• [Written instruction]
For the copy, please give all of the data again exactly and leave the pictures out.

• [Stored data]

* Begin *

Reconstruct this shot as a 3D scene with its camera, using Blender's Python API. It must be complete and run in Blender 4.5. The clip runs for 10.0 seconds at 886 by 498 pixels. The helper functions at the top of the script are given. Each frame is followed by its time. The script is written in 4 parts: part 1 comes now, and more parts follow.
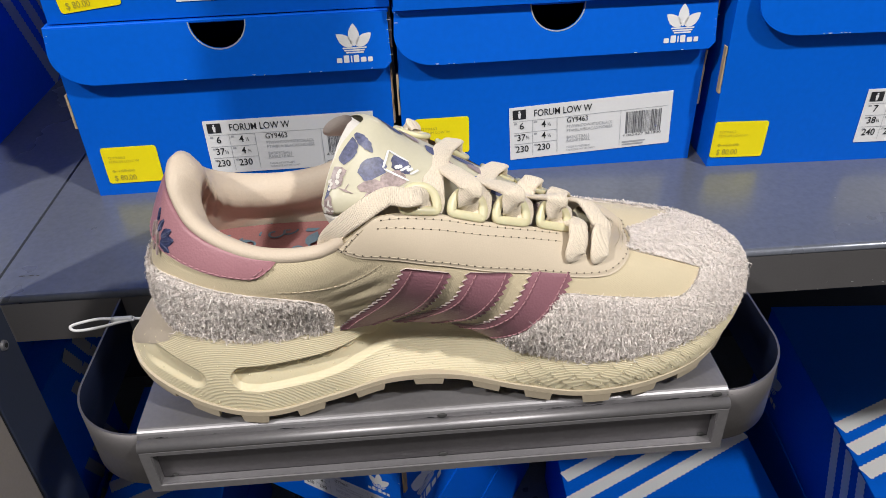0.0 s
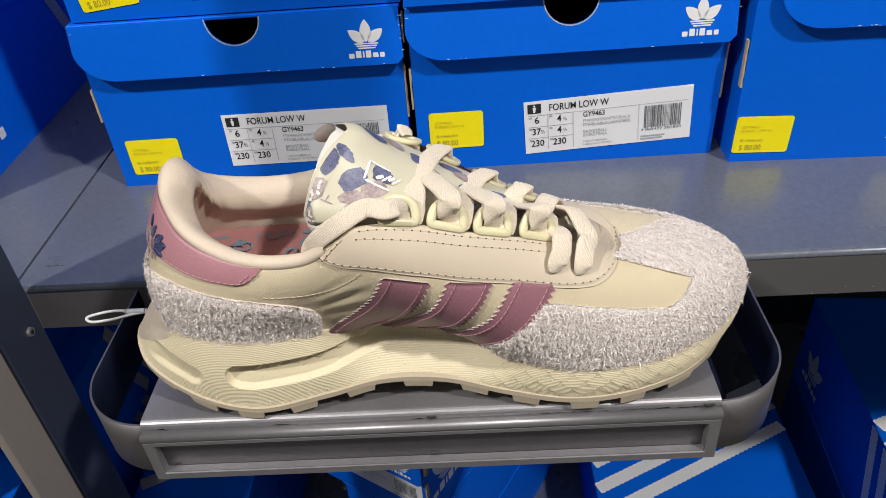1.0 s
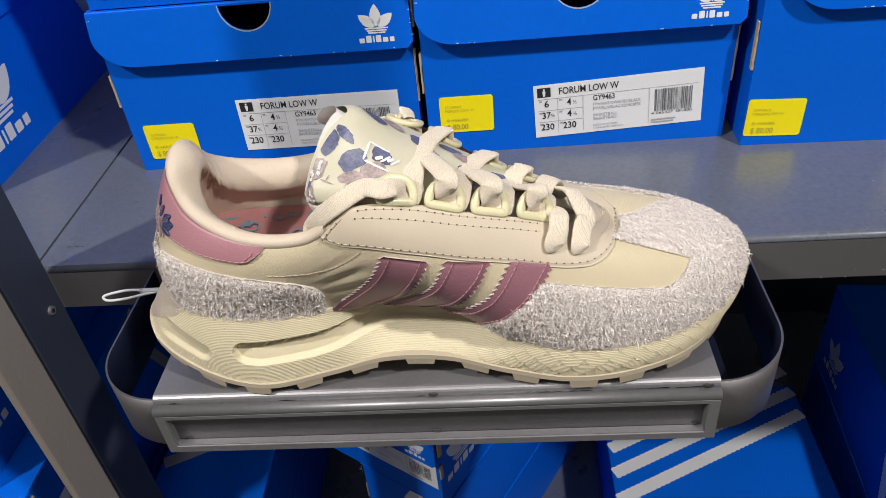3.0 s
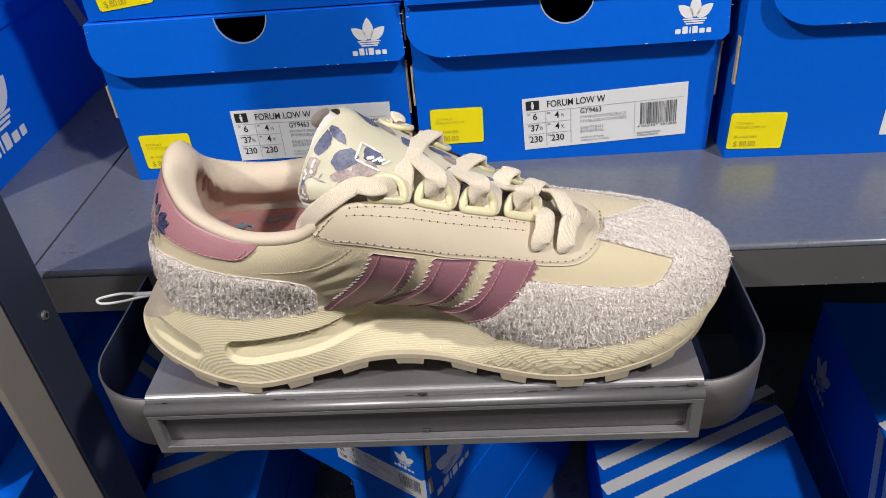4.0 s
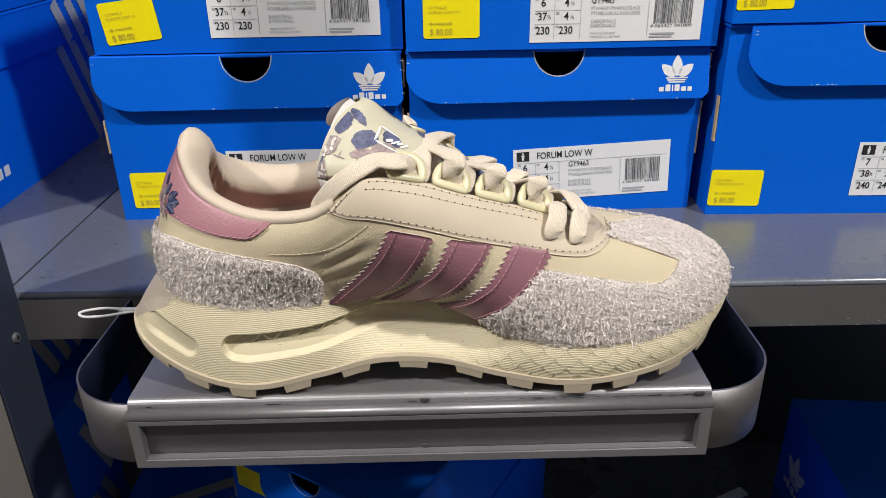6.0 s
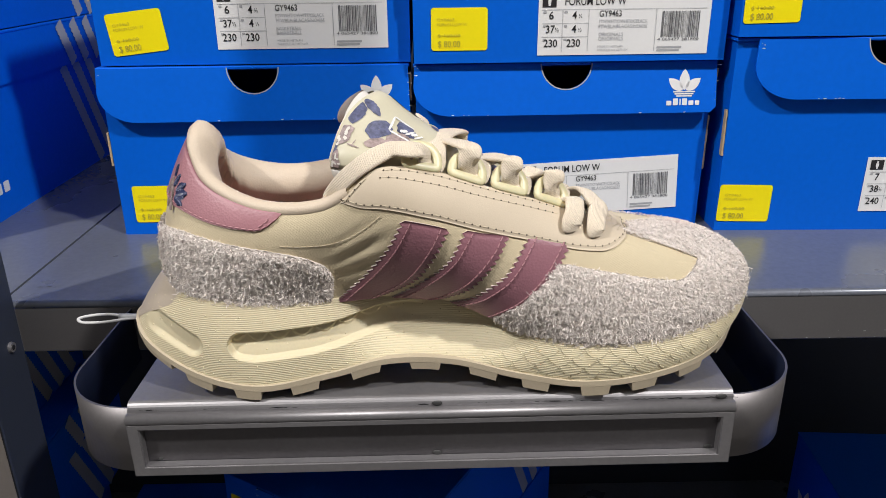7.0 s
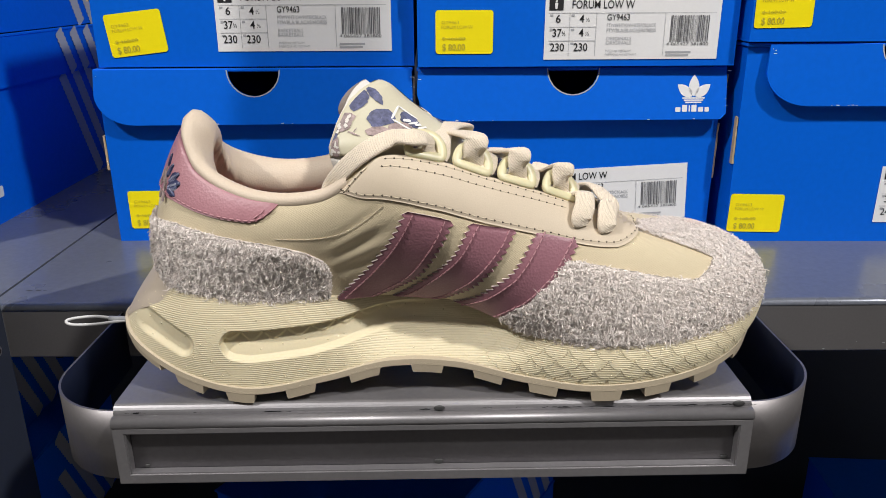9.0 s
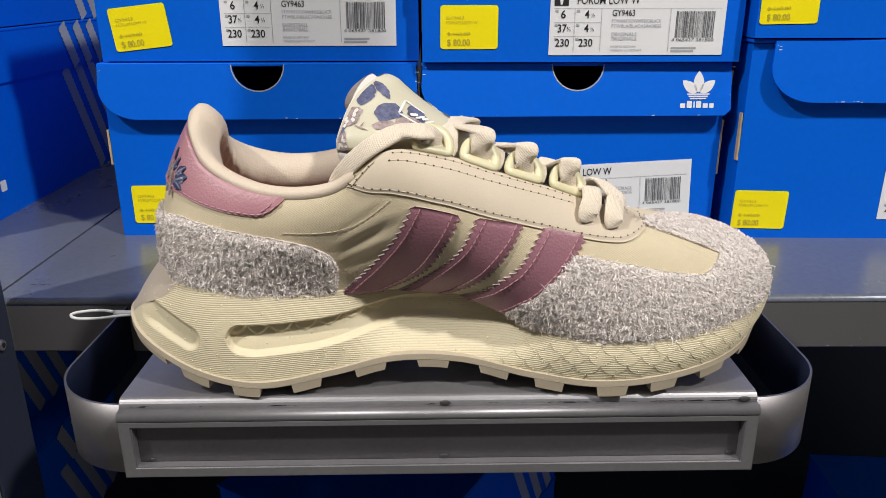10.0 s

* End *

• [Solution]
Reconstruct this shot as a 3D scene with its camera, using Blender's Python API. It must be complete and run in Blender 4.5. The clip runs for 10.0 seconds at 886 by 498 pixels. The helper functions at the top of the script are given. Each frame is followed by its time. The script is written in 4 parts: part 1 comes now, and more parts follow.
0.0 s
1.0 s
3.0 s
4.0 s
6.0 s
7.0 s
9.0 s
10.0 s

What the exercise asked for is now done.